§ Rows from a dataset of clips and code:
==================================================

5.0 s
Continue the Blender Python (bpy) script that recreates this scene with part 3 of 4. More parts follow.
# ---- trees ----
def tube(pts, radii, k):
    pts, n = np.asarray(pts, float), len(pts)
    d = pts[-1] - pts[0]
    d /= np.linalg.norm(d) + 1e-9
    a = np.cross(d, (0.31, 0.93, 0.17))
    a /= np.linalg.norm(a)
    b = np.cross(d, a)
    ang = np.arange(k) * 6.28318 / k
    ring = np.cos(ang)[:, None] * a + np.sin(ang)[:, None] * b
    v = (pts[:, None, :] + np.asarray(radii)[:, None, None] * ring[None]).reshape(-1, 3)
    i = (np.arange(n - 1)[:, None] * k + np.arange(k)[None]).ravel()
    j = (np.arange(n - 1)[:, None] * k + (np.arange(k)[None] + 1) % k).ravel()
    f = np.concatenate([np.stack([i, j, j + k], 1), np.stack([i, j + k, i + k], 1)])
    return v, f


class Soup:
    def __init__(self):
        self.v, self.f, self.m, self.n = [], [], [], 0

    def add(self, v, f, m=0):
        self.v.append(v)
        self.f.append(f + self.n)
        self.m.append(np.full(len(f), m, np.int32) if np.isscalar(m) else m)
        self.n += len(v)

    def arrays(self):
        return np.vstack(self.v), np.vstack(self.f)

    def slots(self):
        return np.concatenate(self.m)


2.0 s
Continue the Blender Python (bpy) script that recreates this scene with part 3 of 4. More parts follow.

==================================================

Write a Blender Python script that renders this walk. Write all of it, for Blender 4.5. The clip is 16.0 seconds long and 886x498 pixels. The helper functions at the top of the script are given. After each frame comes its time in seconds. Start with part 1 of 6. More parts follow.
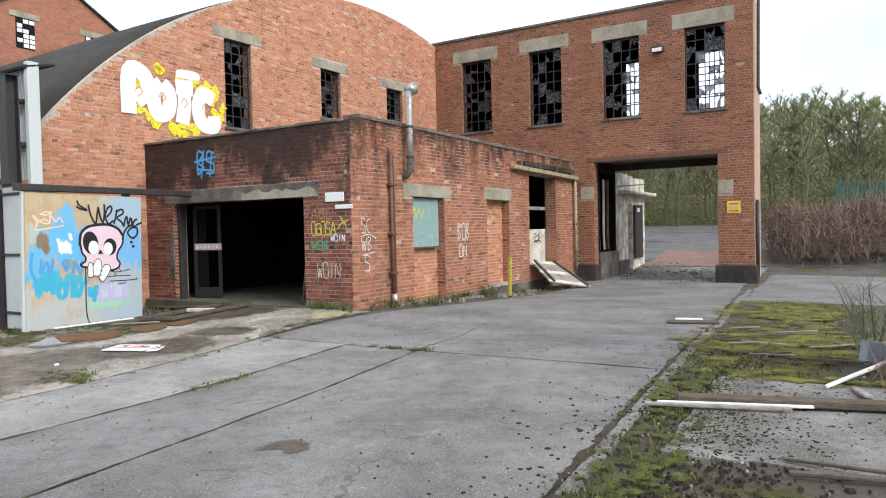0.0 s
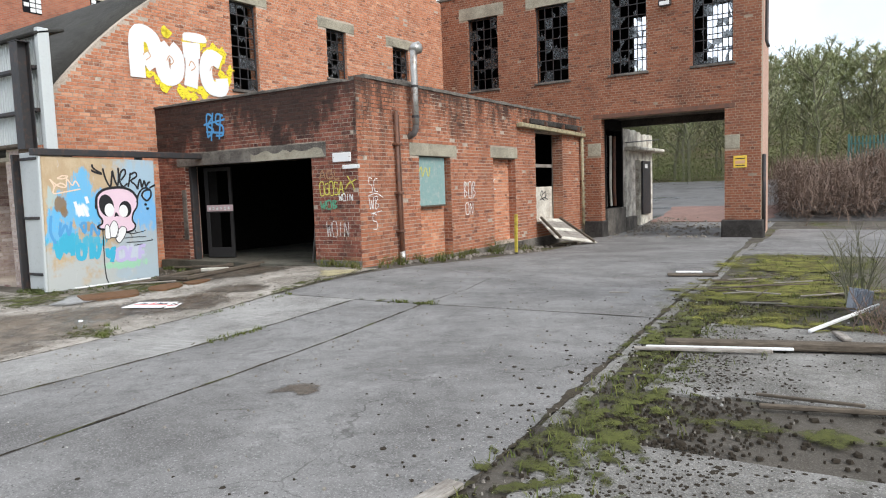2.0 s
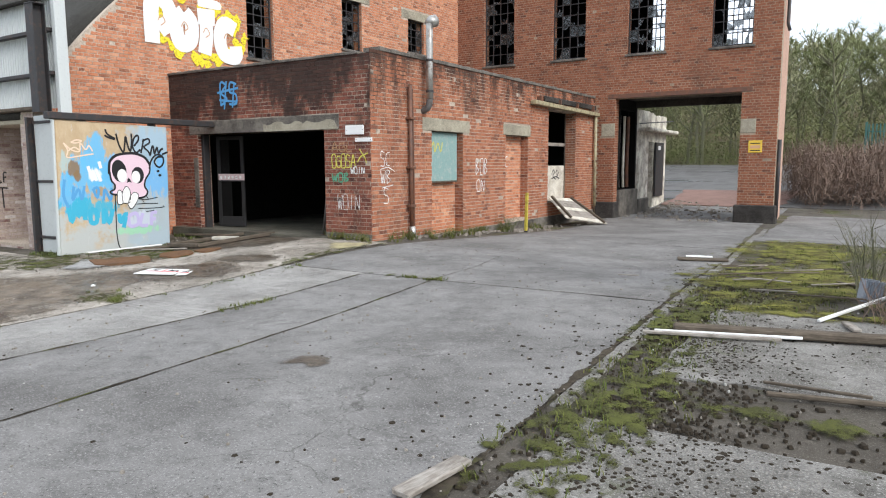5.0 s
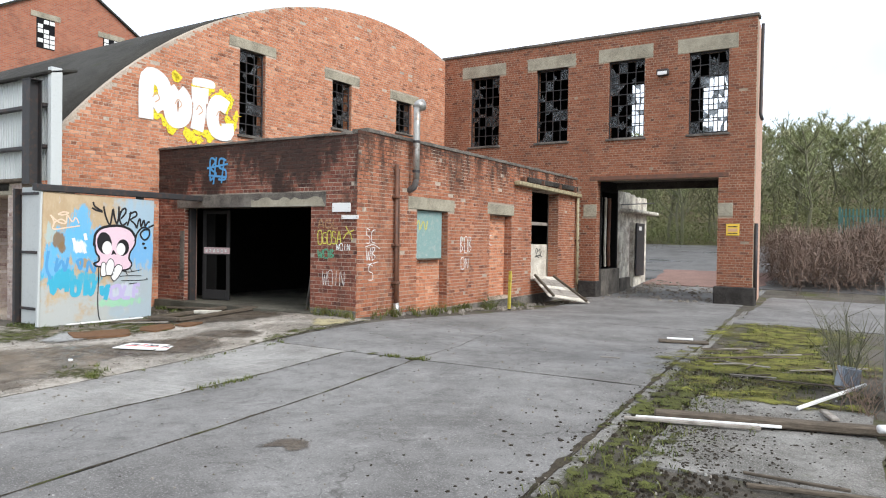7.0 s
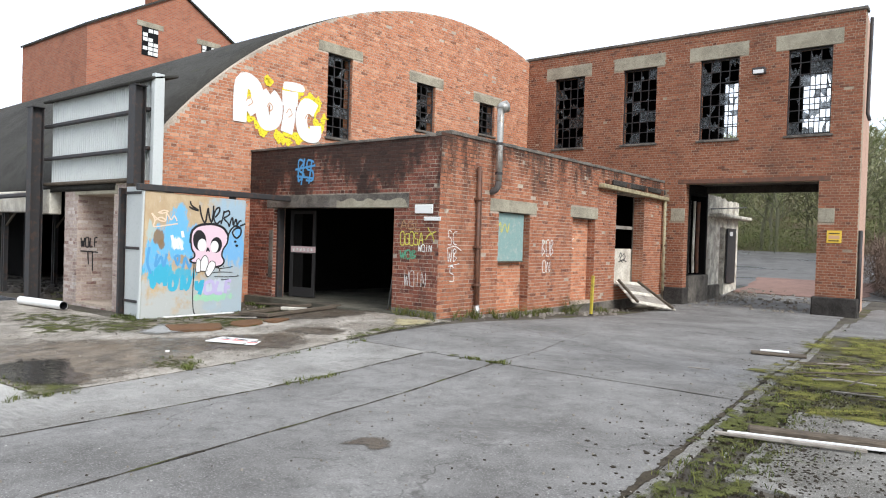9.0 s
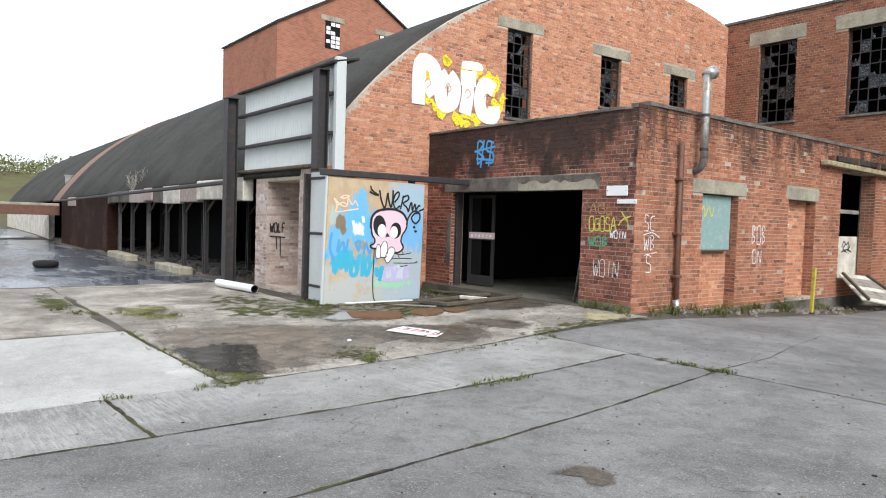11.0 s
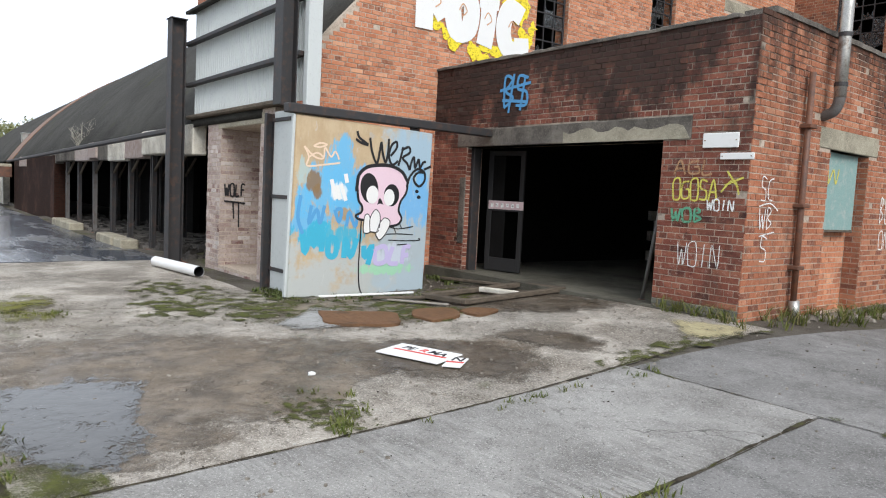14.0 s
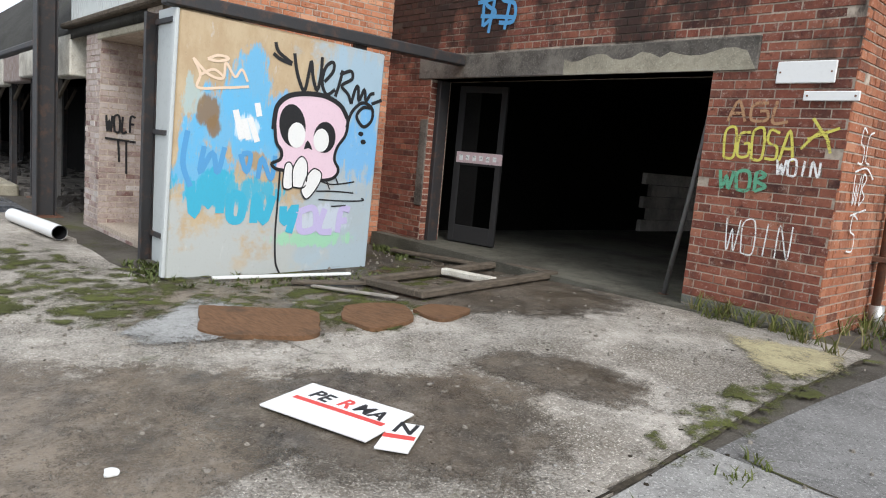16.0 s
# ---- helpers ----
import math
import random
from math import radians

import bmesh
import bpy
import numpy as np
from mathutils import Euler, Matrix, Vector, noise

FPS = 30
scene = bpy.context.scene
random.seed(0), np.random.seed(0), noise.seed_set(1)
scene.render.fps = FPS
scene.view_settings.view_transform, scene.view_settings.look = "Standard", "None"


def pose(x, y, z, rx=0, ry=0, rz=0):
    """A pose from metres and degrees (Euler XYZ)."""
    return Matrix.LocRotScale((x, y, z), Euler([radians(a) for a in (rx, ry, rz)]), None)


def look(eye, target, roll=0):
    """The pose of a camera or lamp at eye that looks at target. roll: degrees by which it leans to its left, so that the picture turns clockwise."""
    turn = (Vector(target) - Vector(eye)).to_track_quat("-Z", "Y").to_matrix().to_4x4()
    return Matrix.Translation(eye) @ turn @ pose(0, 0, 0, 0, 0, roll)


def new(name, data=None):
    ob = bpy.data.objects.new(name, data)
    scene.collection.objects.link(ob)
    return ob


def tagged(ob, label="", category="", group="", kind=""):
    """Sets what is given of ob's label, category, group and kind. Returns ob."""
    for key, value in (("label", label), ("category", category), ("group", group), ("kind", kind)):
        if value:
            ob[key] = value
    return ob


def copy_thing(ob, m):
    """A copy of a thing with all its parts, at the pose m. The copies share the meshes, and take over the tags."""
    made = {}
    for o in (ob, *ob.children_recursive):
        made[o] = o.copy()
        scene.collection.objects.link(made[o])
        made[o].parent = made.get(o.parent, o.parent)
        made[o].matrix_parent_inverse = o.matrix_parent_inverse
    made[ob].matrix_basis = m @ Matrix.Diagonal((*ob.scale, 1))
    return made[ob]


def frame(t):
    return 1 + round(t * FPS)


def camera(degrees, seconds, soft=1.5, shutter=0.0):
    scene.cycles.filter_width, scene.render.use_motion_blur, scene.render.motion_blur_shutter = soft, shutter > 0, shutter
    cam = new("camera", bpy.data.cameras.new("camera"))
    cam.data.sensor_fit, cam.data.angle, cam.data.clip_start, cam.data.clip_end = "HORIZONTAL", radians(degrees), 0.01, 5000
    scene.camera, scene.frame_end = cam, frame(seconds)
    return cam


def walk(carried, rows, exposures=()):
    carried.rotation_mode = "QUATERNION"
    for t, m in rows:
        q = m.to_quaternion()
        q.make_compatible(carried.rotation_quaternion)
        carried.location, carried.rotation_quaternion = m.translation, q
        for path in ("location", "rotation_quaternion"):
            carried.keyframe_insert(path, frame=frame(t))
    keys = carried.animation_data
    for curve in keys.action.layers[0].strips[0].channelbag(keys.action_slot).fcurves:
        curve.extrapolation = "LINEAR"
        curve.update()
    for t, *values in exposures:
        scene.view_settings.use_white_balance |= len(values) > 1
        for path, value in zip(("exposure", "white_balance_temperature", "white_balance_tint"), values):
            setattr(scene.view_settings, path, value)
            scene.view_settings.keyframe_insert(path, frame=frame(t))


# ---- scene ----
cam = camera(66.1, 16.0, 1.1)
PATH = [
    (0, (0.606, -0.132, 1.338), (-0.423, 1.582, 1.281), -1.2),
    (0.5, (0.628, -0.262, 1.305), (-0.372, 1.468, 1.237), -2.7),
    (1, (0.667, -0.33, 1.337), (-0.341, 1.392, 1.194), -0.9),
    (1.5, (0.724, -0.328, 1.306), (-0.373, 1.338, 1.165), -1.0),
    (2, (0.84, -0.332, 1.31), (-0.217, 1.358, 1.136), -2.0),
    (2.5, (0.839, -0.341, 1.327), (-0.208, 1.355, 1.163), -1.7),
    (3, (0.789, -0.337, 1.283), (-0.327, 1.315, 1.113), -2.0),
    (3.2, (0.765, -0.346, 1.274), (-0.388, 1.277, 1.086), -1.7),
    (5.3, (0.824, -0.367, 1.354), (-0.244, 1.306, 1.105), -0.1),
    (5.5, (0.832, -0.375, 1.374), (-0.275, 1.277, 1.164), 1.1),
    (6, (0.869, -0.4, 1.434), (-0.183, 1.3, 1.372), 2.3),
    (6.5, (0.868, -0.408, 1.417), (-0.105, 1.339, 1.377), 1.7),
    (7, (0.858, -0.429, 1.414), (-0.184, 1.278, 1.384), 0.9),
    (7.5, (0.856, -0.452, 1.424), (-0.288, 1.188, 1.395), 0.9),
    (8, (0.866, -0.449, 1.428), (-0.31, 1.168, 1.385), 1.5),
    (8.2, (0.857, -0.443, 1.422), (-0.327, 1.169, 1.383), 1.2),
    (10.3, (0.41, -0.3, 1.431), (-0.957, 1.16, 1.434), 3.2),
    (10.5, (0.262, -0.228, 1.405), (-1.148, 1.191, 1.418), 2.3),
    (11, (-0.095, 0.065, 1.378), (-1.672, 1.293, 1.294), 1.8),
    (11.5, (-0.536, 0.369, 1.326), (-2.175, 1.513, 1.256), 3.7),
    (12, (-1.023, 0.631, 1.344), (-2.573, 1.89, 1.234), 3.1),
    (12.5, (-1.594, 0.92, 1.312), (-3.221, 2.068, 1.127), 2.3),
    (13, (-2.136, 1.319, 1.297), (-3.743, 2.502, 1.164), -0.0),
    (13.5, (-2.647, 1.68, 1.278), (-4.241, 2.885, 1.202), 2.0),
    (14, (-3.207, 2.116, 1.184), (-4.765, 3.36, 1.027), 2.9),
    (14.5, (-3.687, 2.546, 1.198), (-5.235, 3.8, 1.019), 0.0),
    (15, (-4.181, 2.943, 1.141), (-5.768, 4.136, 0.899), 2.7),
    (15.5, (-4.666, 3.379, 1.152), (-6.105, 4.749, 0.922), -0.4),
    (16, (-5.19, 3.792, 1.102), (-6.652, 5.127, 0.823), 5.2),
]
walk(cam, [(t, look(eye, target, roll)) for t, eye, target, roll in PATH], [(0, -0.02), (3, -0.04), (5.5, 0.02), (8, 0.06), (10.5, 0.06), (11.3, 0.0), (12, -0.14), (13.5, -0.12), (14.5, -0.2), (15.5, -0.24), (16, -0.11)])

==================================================

§ WHAT IS ASKED: Both the line with "import bmesh" and the line with "of a camera" belong in the extract, along with every line between them; set down those lines exactly and only.

§ OUTPUT OF THE EXERCISE:
import bmesh
import bpy
import numpy as np
from mathutils import Euler, Matrix, Vector, noise

FPS = 30
scene = bpy.context.scene
random.seed(0), np.random.seed(0), noise.seed_set(1)
scene.render.fps = FPS
scene.view_settings.view_transform, scene.view_settings.look = "Standard", "None"


def pose(x, y, z, rx=0, ry=0, rz=0):
    """A pose from metres and degrees (Euler XYZ)."""
    return Matrix.LocRotScale((x, y, z), Euler([radians(a) for a in (rx, ry, rz)]), None)


def look(eye, target, roll=0):
    """The pose of a camera or lamp at eye that looks at target. roll: degrees by which it leans to its left, so that the picture turns clockwise."""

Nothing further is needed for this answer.